Vor einigen Wochen ist das geliebte Pferd einer meiner Schülerinnen verstorben. Schreckdiagnose Kolik, sofortige Operation- alles wurde gemacht, um ihm helfen zu können.
Erst sah auch alles gut aus, die Werte waren optimal, das Pferd erholte sich gut, am nächsten Tag durfte nachmittags sogar schon ein kleiner Spaziergang mit der Familie
unternommen werden, alles schien optimal zu verlaufen.
Ein paar Stunden später in der Nacht der Anruf, das Pferd
kollabiere , man möge schnell kommen. Bei Ankunft der Familie dann wieherte das
Pferd- und ging. Meine Schülerin hielt den Kopf ihres Pferdes ein letztes Mal , durfte bis zum letzten Moment begleiten.

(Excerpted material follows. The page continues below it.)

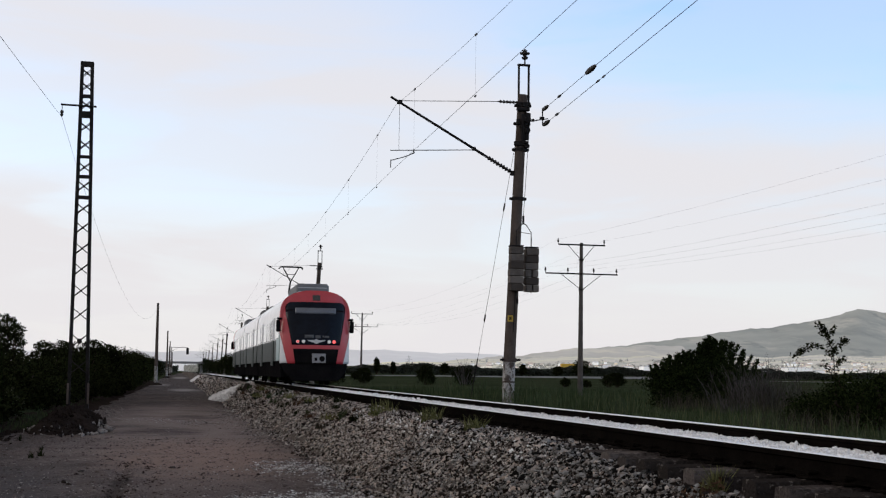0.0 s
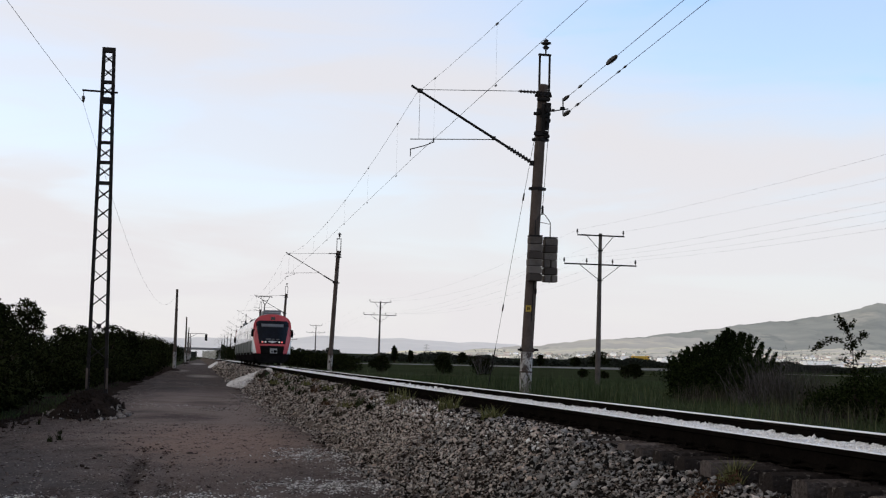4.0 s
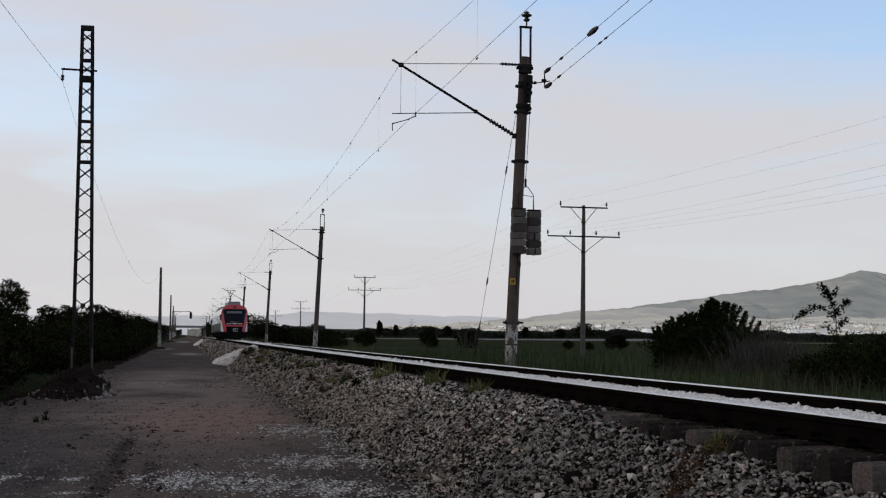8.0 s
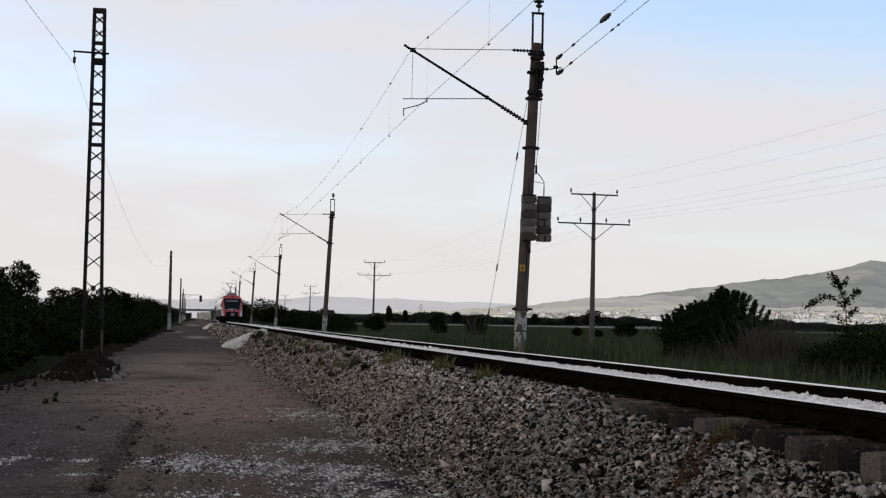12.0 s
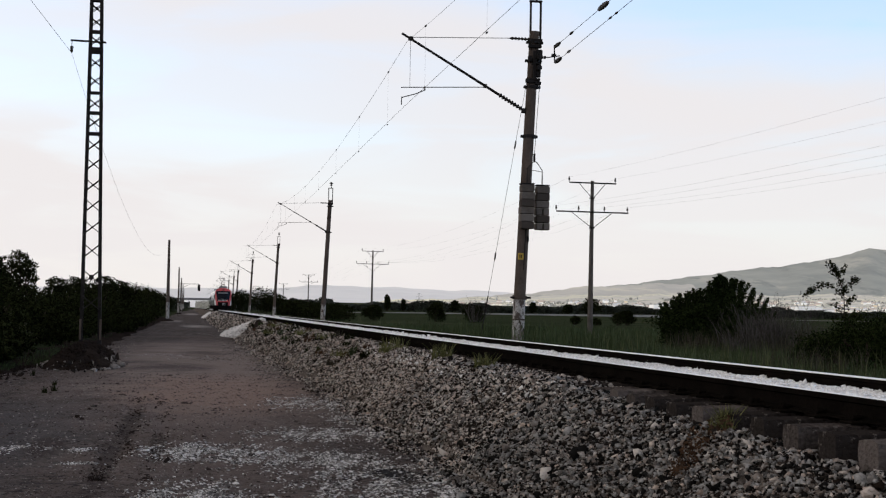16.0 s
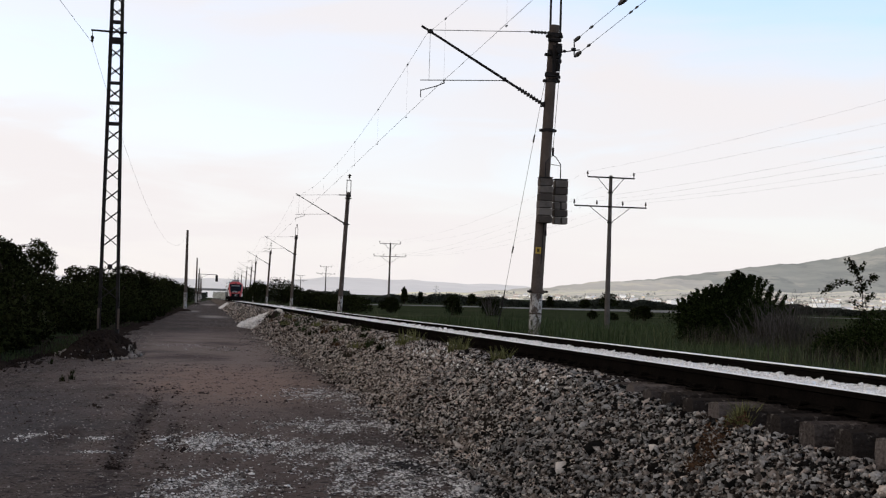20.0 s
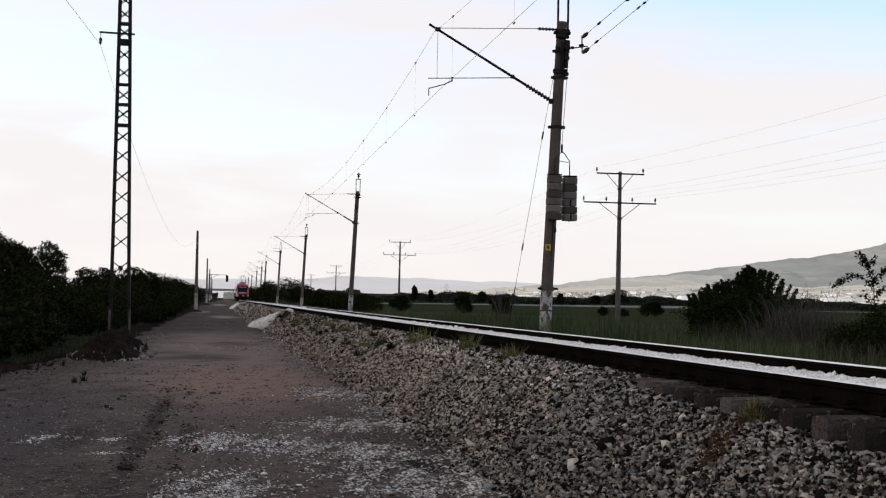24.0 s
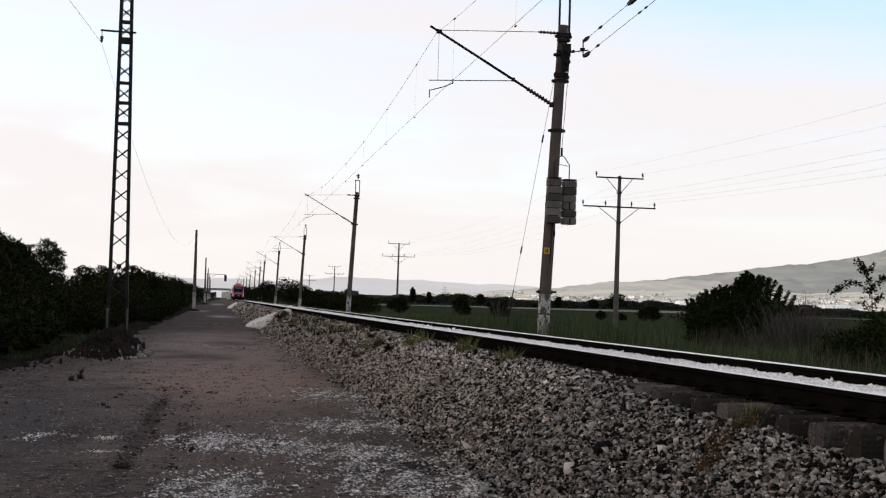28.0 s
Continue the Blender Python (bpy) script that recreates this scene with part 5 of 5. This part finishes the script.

Ein unfassbarer Schock für alle, auch mich hat die umgehende Nachricht erschüttert, erst wenige Tage vorher hatten wir zusammengearbeitet und hatten noch ganz zufrieden
festgestellt, was wir für dieses Pferd gemeinsam erreicht hatten, es war kerngesund , hatte für jeden unserer Vorschläge eine Idee und war in Körper und Geist so gut zurecht
wie noch nie. Über zehn Jahre habe ich die Zwei begleitet und auch in meinem Leben hat der Tod dieses Pferdes ein großes Loch hinterlassen, es war sehr besonders für mich.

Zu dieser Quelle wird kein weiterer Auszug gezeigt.